- [Records provided]
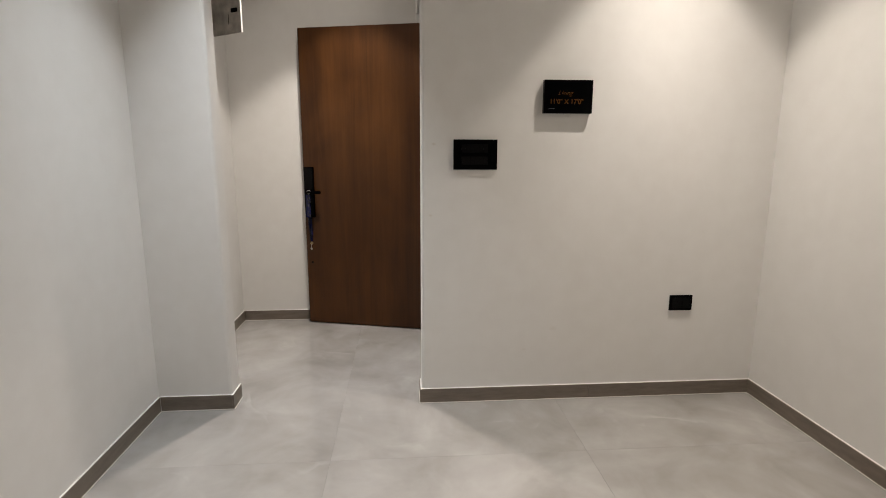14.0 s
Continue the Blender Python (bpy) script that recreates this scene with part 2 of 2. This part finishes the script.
def rod(r, z0, z1, axis="z", centre=(0, 0, 0), seg=24, r2=None, bm=None, bevel=0.0):
    bm = bm or bmesh.new()
    made = bmesh.ops.create_cone(bm, cap_ends=True, segments=seg, radius1=r, radius2=r if r2 is None else r2, depth=z1 - z0)["verts"]
    turn = {"z": Matrix(), "x": Matrix.Rotation(radians(90), 4, "Y"), "y": Matrix.Rotation(radians(-90), 4, "X")}[axis]
    for v in made:
        v.co = turn @ (v.co + Vector((0, 0, (z0 + z1) / 2))) + Vector(centre)
    if bevel:
        edges = [e for e in bm.edges if any(len(f.verts) > 4 for f in e.link_faces)]
        bmesh.ops.bevel(bm, geom=edges, offset=bevel, segments=2, profile=0.5, affect="EDGES")
    return bm


def smooth(ob, angle=40):
    for p in ob.data.polygons:
        p.use_smooth = True
    ob.data.set_sharp_from_angle(angle=radians(angle))
    return ob


def part(name, bm, mat, parent=None, label="", kind="", soft=False):
    me = bpy.data.meshes.new(name)
    bmesh.ops.recalc_face_normals(bm, faces=bm.faces[:])
    bm.to_mesh(me)
    bm.free()
    me.materials.append(mat)
    ob = new(name, me)
    ob.parent = parent
    if label or kind:
        tagged(ob, label, "", "", kind)
    if soft:
        smooth(ob)
    return ob


def thing(name, label, category, m=None, group=""):
    ob = new(name)
    if m is not None:
        ob.matrix_world = m
    ob.empty_display_size = 0.1
    return tagged(ob, label, category, group)


def prism(outline, axis, a, b, soft_edges=None, offset=0.008):
    """A wall: an upright outline of (along, height) pushed from a to b along axis; edges picked by soft_edges(p, q) are rounded."""
    bm = bmesh.new()
    place = (lambda u, w, d: (d, u, w)) if axis == "x" else (lambda u, w, d: (u, d, w))
    low = [bm.verts.new(place(u, w, a)) for u, w in outline]
    high = [bm.verts.new(place(u, w, b)) for u, w in outline]
    bm.faces.new(low)
    bm.faces.new(high[::-1])
    n = len(outline)
    for i in range(n):
        bm.faces.new((low[i], low[(i + 1) % n], high[(i + 1) % n], high[i]))
    bmesh.ops.recalc_face_normals(bm, faces=bm.faces[:])
    if soft_edges:
        picked = [e for e in bm.edges if soft_edges(e.verts[0].co, e.verts[1].co)]
        bmesh.ops.bevel(bm, geom=picked, offset=offset, segments=3, profile=0.5, affect="EDGES")
    return bm


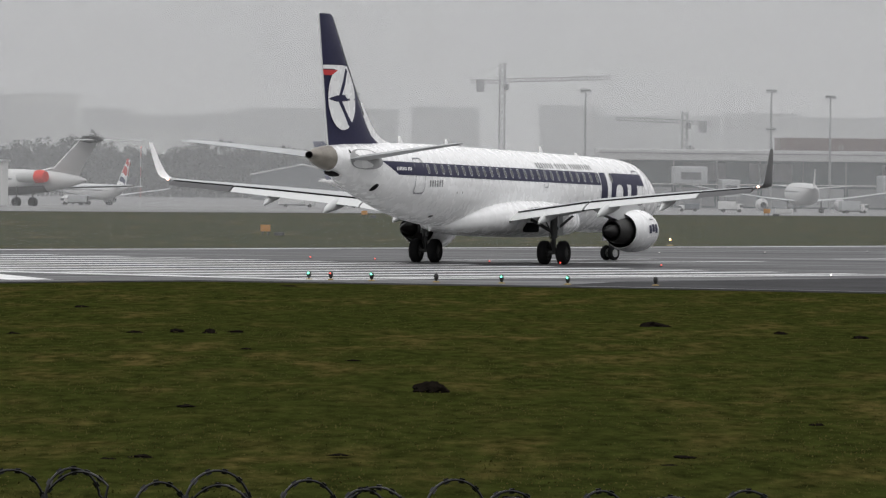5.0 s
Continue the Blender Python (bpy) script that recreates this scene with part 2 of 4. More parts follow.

- [Set exercise] Exclude the pictures and transcribe all of the entries exactly.

- [Task answer]
14.0 s
Continue the Blender Python (bpy) script that recreates this scene with part 2 of 2. This part finishes the script.
def rod(r, z0, z1, axis="z", centre=(0, 0, 0), seg=24, r2=None, bm=None, bevel=0.0):
    bm = bm or bmesh.new()
    made = bmesh.ops.create_cone(bm, cap_ends=True, segments=seg, radius1=r, radius2=r if r2 is None else r2, depth=z1 - z0)["verts"]
    turn = {"z": Matrix(), "x": Matrix.Rotation(radians(90), 4, "Y"), "y": Matrix.Rotation(radians(-90), 4, "X")}[axis]
    for v in made:
        v.co = turn @ (v.co + Vector((0, 0, (z0 + z1) / 2))) + Vector(centre)
    if bevel:
        edges = [e for e in bm.edges if any(len(f.verts) > 4 for f in e.link_faces)]
        bmesh.ops.bevel(bm, geom=edges, offset=bevel, segments=2, profile=0.5, affect="EDGES")
    return bm


def smooth(ob, angle=40):
    for p in ob.data.polygons:
        p.use_smooth = True
    ob.data.set_sharp_from_angle(angle=radians(angle))
    return ob


def part(name, bm, mat, parent=None, label="", kind="", soft=False):
    me = bpy.data.meshes.new(name)
    bmesh.ops.recalc_face_normals(bm, faces=bm.faces[:])
    bm.to_mesh(me)
    bm.free()
    me.materials.append(mat)
    ob = new(name, me)
    ob.parent = parent
    if label or kind:
        tagged(ob, label, "", "", kind)
    if soft:
        smooth(ob)
    return ob


def thing(name, label, category, m=None, group=""):
    ob = new(name)
    if m is not None:
        ob.matrix_world = m
    ob.empty_display_size = 0.1
    return tagged(ob, label, category, group)


def prism(outline, axis, a, b, soft_edges=None, offset=0.008):
    """A wall: an upright outline of (along, height) pushed from a to b along axis; edges picked by soft_edges(p, q) are rounded."""
    bm = bmesh.new()
    place = (lambda u, w, d: (d, u, w)) if axis == "x" else (lambda u, w, d: (u, d, w))
    low = [bm.verts.new(place(u, w, a)) for u, w in outline]
    high = [bm.verts.new(place(u, w, b)) for u, w in outline]
    bm.faces.new(low)
    bm.faces.new(high[::-1])
    n = len(outline)
    for i in range(n):
        bm.faces.new((low[i], low[(i + 1) % n], high[(i + 1) % n], high[i]))
    bmesh.ops.recalc_face_normals(bm, faces=bm.faces[:])
    if soft_edges:
        picked = [e for e in bm.edges if soft_edges(e.verts[0].co, e.verts[1].co)]
        bmesh.ops.bevel(bm, geom=picked, offset=offset, segments=3, profile=0.5, affect="EDGES")
    return bm


5.0 s
Continue the Blender Python (bpy) script that recreates this scene with part 2 of 4. More parts follow.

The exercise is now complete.